5 Ways to Help Your Child Have A Happier Halloween!
1. Changes in a child’s routine can be very anxiety provoking and may lead to meltdowns or tantrums that can damper a fun evening. To help decrease your child’s anxiety about the changes in their routine on Halloween Night, provide a visual schedule for the night’s events. Use images or actual pictures to visually represent how the night will progress. Below is a very basic example. Personalizing it for your child will make it more effective!
First, we will eat dinner.
Then, we will put on our costumes.
Then, we will go trick or treating to 5 houses.
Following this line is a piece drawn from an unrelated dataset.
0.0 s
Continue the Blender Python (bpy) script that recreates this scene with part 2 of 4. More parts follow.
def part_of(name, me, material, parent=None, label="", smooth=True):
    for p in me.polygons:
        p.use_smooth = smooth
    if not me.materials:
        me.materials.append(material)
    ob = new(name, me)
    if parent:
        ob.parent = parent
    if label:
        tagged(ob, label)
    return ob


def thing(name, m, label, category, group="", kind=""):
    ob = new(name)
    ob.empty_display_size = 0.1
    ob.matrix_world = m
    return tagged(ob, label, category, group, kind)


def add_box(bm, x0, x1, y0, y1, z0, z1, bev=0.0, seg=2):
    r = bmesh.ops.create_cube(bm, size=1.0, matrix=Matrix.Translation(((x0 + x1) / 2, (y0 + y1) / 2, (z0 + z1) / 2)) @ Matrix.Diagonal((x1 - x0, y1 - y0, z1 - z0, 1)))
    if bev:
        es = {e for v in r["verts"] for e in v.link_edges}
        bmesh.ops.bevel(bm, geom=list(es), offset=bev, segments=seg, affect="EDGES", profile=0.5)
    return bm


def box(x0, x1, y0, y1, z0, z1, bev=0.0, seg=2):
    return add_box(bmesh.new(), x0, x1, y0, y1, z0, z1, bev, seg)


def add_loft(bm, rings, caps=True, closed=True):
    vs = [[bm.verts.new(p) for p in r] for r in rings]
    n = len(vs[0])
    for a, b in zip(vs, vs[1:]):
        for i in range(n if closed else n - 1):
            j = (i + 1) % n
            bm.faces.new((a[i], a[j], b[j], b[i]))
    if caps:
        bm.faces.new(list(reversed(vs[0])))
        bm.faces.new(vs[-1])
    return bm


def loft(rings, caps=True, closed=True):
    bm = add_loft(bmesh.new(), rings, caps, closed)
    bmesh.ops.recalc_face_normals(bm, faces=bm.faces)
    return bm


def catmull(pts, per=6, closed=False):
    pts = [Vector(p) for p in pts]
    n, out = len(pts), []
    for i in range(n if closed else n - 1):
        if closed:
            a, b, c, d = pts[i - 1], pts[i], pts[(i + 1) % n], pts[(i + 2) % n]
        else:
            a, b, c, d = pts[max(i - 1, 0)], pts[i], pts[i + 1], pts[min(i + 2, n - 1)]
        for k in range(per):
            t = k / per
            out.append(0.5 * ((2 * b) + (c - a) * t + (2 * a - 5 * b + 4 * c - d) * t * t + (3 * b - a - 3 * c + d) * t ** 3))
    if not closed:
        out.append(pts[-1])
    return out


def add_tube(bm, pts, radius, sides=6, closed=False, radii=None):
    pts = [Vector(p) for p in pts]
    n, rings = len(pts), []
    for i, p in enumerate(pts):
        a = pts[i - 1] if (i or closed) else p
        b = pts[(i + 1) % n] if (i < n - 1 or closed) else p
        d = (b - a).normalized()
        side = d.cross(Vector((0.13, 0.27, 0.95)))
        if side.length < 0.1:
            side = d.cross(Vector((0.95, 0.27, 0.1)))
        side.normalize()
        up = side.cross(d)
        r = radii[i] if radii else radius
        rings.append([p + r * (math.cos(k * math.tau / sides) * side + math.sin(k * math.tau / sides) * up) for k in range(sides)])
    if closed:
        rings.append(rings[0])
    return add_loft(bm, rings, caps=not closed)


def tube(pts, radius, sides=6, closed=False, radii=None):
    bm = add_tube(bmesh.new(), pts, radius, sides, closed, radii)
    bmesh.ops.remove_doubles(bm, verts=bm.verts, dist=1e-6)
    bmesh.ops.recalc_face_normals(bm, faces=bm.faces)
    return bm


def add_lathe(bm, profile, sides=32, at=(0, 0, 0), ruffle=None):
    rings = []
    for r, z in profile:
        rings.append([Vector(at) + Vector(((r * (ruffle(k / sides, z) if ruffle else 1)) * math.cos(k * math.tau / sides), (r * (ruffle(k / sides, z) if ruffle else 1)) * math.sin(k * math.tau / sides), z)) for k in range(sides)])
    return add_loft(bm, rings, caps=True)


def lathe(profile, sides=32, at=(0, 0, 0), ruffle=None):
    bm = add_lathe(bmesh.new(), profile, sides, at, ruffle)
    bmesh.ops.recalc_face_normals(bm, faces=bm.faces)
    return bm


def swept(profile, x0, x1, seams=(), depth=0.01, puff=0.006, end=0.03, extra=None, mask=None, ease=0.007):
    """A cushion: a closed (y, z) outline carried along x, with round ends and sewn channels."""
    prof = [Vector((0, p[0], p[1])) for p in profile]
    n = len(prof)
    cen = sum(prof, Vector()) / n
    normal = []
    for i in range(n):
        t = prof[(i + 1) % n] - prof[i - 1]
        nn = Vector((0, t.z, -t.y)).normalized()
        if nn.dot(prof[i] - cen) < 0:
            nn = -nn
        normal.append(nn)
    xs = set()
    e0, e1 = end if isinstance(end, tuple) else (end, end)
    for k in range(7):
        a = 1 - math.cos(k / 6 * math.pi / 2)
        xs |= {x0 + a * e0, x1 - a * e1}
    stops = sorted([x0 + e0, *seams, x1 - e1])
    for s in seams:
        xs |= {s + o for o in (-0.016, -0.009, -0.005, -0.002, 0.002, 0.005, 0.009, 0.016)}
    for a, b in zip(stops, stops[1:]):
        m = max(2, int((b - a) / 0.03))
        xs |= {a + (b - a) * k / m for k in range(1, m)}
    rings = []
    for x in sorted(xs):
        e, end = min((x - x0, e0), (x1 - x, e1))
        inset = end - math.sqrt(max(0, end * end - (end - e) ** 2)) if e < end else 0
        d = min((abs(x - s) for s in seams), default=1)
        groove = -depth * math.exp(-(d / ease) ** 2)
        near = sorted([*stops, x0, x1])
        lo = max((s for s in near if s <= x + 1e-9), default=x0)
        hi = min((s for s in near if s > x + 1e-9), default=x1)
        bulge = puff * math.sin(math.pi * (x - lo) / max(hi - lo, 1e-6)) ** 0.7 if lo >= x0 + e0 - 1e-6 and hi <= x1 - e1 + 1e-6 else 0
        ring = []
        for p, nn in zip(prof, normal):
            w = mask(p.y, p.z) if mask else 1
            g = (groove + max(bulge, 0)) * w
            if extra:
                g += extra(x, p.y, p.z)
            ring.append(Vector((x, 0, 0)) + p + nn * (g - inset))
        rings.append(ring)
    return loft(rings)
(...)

After, we will go back home.
2. The idea of Halloween can be very confusing for some children… Are my friends still there underneath that costume? What do I say after I knock on my neighbor’s door? Reading social stories about Halloween can help your child understand the concept and social expectations for that night. An example of a social story can be found at http://www.positivelyautism.com/downloads/socialstory_trickortreat.pdf.
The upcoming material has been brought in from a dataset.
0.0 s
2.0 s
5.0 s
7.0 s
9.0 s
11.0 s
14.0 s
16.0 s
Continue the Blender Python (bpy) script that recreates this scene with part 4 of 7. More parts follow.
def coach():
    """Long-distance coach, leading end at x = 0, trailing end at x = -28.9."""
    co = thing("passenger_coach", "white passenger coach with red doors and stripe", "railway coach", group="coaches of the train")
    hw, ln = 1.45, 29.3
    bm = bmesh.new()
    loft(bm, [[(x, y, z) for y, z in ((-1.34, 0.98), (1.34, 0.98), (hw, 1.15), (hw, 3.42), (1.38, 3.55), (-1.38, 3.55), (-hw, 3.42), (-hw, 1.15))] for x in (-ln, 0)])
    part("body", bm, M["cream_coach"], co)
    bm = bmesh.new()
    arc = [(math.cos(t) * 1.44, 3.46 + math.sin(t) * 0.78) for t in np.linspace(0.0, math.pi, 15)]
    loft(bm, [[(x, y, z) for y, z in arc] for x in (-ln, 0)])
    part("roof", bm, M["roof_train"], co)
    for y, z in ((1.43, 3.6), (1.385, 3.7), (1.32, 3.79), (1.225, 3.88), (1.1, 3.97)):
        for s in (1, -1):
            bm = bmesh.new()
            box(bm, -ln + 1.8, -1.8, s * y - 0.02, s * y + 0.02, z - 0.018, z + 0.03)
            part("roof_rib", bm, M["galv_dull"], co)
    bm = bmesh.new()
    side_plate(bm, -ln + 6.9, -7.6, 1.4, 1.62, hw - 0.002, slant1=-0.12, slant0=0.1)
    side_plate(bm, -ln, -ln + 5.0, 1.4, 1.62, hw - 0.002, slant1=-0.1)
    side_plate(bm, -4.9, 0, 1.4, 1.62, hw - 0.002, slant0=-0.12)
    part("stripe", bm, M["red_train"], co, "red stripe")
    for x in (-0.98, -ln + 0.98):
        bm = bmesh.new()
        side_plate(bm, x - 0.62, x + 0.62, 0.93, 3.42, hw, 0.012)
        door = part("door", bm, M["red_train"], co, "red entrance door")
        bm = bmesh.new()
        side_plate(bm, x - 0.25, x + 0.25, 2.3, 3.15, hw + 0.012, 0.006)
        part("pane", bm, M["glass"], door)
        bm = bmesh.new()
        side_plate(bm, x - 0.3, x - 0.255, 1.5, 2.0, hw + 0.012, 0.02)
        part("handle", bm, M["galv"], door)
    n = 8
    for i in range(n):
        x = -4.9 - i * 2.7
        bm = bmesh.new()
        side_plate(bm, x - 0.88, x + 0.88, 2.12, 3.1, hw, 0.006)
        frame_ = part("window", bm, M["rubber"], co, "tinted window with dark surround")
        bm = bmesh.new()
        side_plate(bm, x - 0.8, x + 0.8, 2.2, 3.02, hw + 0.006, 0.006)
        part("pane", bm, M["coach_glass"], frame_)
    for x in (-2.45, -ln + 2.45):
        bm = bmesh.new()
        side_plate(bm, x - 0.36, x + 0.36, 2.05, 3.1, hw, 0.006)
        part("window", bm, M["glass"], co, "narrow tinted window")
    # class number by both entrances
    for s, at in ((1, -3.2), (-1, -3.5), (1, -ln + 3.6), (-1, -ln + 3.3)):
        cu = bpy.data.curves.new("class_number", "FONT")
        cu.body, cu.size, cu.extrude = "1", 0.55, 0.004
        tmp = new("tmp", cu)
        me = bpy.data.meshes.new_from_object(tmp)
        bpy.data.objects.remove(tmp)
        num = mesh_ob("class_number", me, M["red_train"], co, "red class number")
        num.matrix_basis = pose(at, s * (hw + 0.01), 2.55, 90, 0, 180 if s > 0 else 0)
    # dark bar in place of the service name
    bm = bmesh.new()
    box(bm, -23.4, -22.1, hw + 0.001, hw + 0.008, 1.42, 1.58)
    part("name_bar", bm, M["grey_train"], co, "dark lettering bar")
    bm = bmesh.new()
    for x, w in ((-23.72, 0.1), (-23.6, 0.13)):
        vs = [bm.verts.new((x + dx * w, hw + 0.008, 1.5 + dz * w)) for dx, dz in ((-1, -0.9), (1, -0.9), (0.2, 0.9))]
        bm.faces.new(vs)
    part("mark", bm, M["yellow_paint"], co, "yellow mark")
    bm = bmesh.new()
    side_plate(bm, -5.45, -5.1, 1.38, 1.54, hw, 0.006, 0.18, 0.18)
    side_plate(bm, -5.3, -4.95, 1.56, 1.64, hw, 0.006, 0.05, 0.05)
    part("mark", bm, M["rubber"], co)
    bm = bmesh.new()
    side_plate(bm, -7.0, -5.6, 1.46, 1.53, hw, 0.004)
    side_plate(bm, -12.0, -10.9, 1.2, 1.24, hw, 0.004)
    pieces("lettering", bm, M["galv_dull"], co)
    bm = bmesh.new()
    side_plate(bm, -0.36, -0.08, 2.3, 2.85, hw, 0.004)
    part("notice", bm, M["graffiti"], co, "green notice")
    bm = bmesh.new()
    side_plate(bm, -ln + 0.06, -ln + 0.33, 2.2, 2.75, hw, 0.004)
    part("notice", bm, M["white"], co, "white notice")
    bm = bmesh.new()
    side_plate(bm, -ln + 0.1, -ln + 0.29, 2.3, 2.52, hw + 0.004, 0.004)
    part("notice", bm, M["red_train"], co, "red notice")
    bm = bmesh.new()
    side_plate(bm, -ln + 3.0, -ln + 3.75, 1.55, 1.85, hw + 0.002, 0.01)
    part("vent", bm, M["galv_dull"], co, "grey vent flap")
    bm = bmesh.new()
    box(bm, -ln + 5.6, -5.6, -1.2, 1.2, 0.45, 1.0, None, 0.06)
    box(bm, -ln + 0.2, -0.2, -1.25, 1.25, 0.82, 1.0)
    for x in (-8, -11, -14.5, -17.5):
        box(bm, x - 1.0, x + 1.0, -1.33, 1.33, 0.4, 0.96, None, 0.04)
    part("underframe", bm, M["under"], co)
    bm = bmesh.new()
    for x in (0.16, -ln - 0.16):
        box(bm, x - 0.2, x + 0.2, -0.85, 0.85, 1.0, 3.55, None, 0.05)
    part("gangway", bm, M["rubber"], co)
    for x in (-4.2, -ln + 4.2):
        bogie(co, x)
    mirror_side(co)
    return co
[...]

3. Halloween costumes can be a nightmare for children with clothing sensitivities. To help them cope with their discomfort, allow them to choose their costume. Practice wearing it for increased periods of time leading up to Halloween Night. For children who cannot find a costume they can tolerate consider the following options:
Wear a Halloween themed cotton shirt that is pre-washed with fabric softener.
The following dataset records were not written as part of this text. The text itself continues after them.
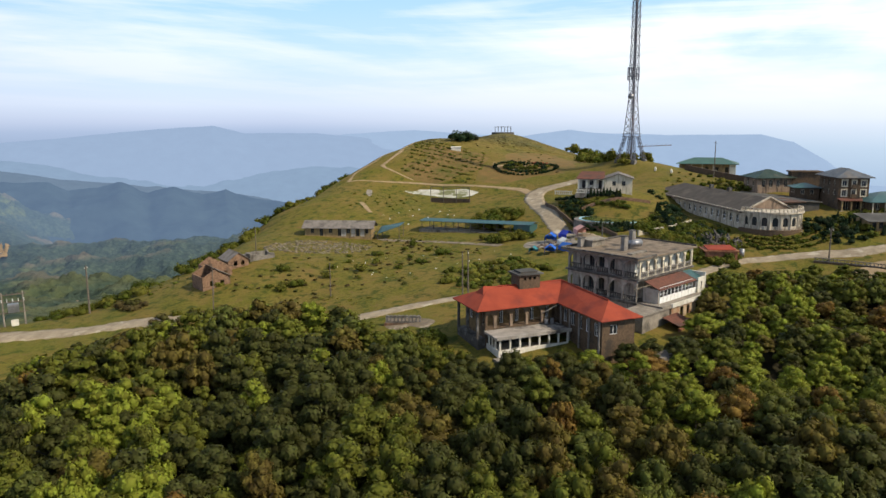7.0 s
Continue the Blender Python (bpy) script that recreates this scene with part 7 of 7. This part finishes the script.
def conifer_mesh(seed):
    rs = np.random.RandomState(seed)
    n = 150
    k = rs.rand(n) ** 0.8
    a = rs.uniform(0, 6.28, n)
    r = 0.62 * (1 - k) + 0.04
    c = np.column_stack([r * np.cos(a), r * np.sin(a), 0.2 + 2.1 * k])
    d = np.column_stack([np.cos(a), np.sin(a), np.full(n, 0.5)]) + rs.normal(size=(n, 3)) * 0.3
    d /= np.linalg.norm(d, axis=1)[:, None]
    u = np.cross(d, rs.normal(size=(n, 3)))
    u /= np.linalg.norm(u, axis=1)[:, None]
    w = np.cross(d, u)
    s = 0.2
    v = np.stack([c - u * s, c - w * s, c + u * s, c + w * s], 1).reshape(-1, 3)
    core = Shape().tube((0, 0, 0.1), (0, 0, 2.25), 0.5, 0.03, 8)
    cv = np.array(core.v)
    tri = np.array([(0, i, i + 8) for i in range(1, 7)] + [(i, (i + 1) % 8, 8 + i) for i in range(8)])
    me = mixed_mesh("crown", (v, np.arange(n * 4).reshape(-1, 4)), (cv, tri), np.zeros(n + len(tri)))
    me.materials.append(LEAF_DARK)
    return me


CONE = conifer_mesh(2)
STEM = Shape().tube((0, 0, -0.3), (0, 0, 0.5), 0.07).mesh("trunk", BARK)


def conifers(pts, label, group, scale=1.0):
    rs = random.Random(len(pts))
    for x, y in pts:
        t = thing("conifer", x, y, gz(x, y), rs.uniform(0, 360), label, "tree", group)
        k = scale * rs.uniform(0.8, 1.2)
        t.scale = (k, k, k * rs.uniform(0.9, 1.2))
        for nm, me in (("trunk", STEM), ("crown", CONE)):
            o = new(nm, me)
            o.parent = t


def along(a, b, n):
    return [(a[0] + (b[0] - a[0]) * i / (n - 1), a[1] + (b[1] - a[1]) * i / (n - 1)) for i in range(n)]


conifers(along((184, 52.5), (184, 40.5), 15), "small clipped dark conifer in a garden row", "conifer row on the terrace", 0.85)
conifers(along((179, 30), (168, 25.5), 12), "slim dark conifer beside the hall", "conifer row beside the hall", 1.0)
conifers(along((162.5, 41), (160, 31), 10), "young dark conifer below the pool", "conifer row below the pool", 0.8)
conifers([(165 + 1.9 * i + 0.5 * (j % 2), -7.5 - 2.4 * j - 0.4 * i) for i in range(5) for j in range(5)], "small dark conifer on the planted garden slope", "conifers of the garden slope", 0.75)
conifers([(107.8, 36.8), (109.5, 38.5)], "dark pointed cypress beside the red-roofed house", "cypresses beside the house", 1.5)


def mound_garden():
    cx, cy = 237, 86
    rs = np.random.RandomState(5)
    pts = []
    for k, n in ((1.0, 44), (0.6, 24)):
        for i in range(n):
            a = 2 * math.pi * i / n
            pts.append((cx + 7.5 * k * math.cos(a), cy + 11.5 * k * math.sin(a), rs.uniform(0.7, 1.1)))
    brush("shrubs", [(cx + rs.uniform(-5, 5), cy + rs.uniform(-8, 8), rs.uniform(0.5, 1.0)) for _ in range(46)], 1.4, 0.9, LEAF_BUSH, "green bushes filling the garden mound", "shrubs", 71, 70, 0.3)
    brush("hedge", pts, 0.9, 0.9, LEAF_DARK, "ring of low dark hedges on the garden mound", "hedge", 72, 60, 0.3)
    patch("ground_patch", cx, cy, 8.5, 12.5, 0, DIRT, "bare earth of a round garden bed", "garden bed", seed=9)
    pts = [(219 + 3.1 * i + rs.uniform(-0.5, 0.5), 98 + 1.5 * j + 0.9 * i + rs.uniform(-0.4, 0.4), rs.uniform(0.35, 0.75)) for i in range(10) for j in range(20) if rs.rand() < 0.8]
    brush("terrace_plants", pts, 1.2, 0.7, LEAF_BUSH, "rows of planted shrubs on the brown hillside", "grass plants", 73, 40, 0.26)
    f = Shape()
    for i in range(30):
        f.box(-0.1, 0.1, -0.1, 0.1, 0.2, 0.7, Matrix.Translation((cx + 8 + rs.uniform(-0.7, 0.7), cy - 2 + rs.uniform(-4, 4), gz(cx + 8, cy - 2) + rs.uniform(0, 0.3))))
    solo("flower_bed", f, RED_PAINT, 0, 0, 0, 0, "bed of red flowers on the garden mound", "flowers", kind="stuff")


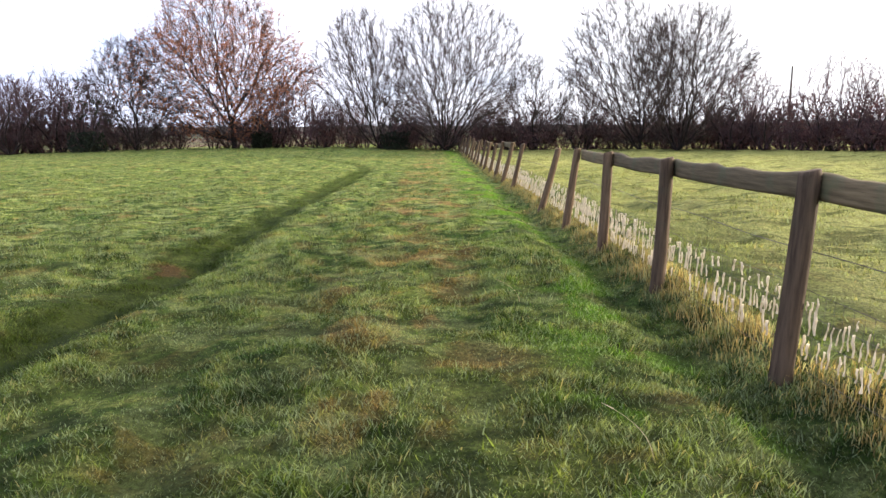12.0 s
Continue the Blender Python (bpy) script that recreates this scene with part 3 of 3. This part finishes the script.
def build_trees():
    # oak holding part of its leaf
    g = oak(21, 13.9, 7.4, (-1.3, 0), 2.6, 5600, 0.28, 0.34)
    stand_tree(g, "oak_tree", "broad oak with rust-brown withered leaves in the hedge", Matrix.Translation((-16.6, 63.0, gz(-16.6, 63) - 0.05)),
               leaf=(42000, 0.062, RUSSET, lambda e: noise.noise(e * 0.33) + 0.35 * noise.noise(e * 1.4) + 0.05 * (6.5 - e.z) > -0.30))
    fan_tree("field_maple", 31, place(-3.5, 62), 11.9, 4.2, (-1.7, 0), 5, "bare many-stemmed tree with grey twigs", 2700)
    fan_tree("field_maple", 32, place(1.5, 60), 12.7, 5.9, (0.7, 0), 9, "bare many-stemmed tree with a domed grey crown", 4200)
    fan_tree("field_maple", 33, place(16.1, 60), 12.1, 4.7, (-1.9, 0), 5, "bare many-stemmed tree with fine ascending twigs", 3000)
    fan_tree("field_maple", 34, place(18.7, 59), 11.3, 5.0, (0.4, 0), 7, "bare domed tree with fine ascending twigs", 3700)
    fan_tree("hedge_tree", 35, place(8.2, 61), 8.3, 3.0, (0, 0), 4, "small bare tree with crooked twigs in the hedge", 1100, 0.3)
    fan_tree("hedge_tree", 36, place(11.5, 61), 8.0, 1.7, (0.3, 0), 3, "slender crooked bare tree in the hedge", 500, 0.4)
    fan_tree("ash_tree", 37, place(-21.2, 64), 9.2, 3.6, (0, 0), 3, "bare tree with dark ascending limbs beside the oak", 2000, 0.2)
    # the two domed trees on the long hedge
    g = oak(51, 10.9, 8.8, (-0.8, 0), 2.4, 4200, 0.28, 0.34)
    stand_tree(g, "willow_tree", "wide spreading tree with pinkish-tan last leaves", place(-81.0, 79, 20), twig=TAN_TWIGS, leaf=(12000, 0.09, RUSSET, lambda e: noise.noise(e * 0.3) + 0.3 * noise.noise(e) > 0.0))
    g = oak(52, 9.3, 6.2, (0.2, 0), 1.6, 3000, 0.36, 0.3)
    stand_tree(g, "oak_tree", "round oak with golden-brown leaves over half its crown", place(-61.6, 67, -20), twig=TAN_TWIGS, leaf=(18000, 0.10, OCHRE, lambda e: e.x + 1.5 * noise.noise(e * 0.7) < 0.3))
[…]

Allow the child to wear preferred clothing and use face paint as a “costume”.
Or…. Don’t sweat it and trick or treat in regular clothes. The point of Halloween is to have fun with family and friends!
4. For children who are non-verbal try this double sided necklace so they can ask for candy and say “thank you” just like all the other kiddos!
5. Do some prep work!
Decide which houses you plan to visit ahead of time and possibly talk with your neighbors and plan “trick or treating practice”.
Have a back-up plan for inclement weather (trick-or treating from room to room inside the house).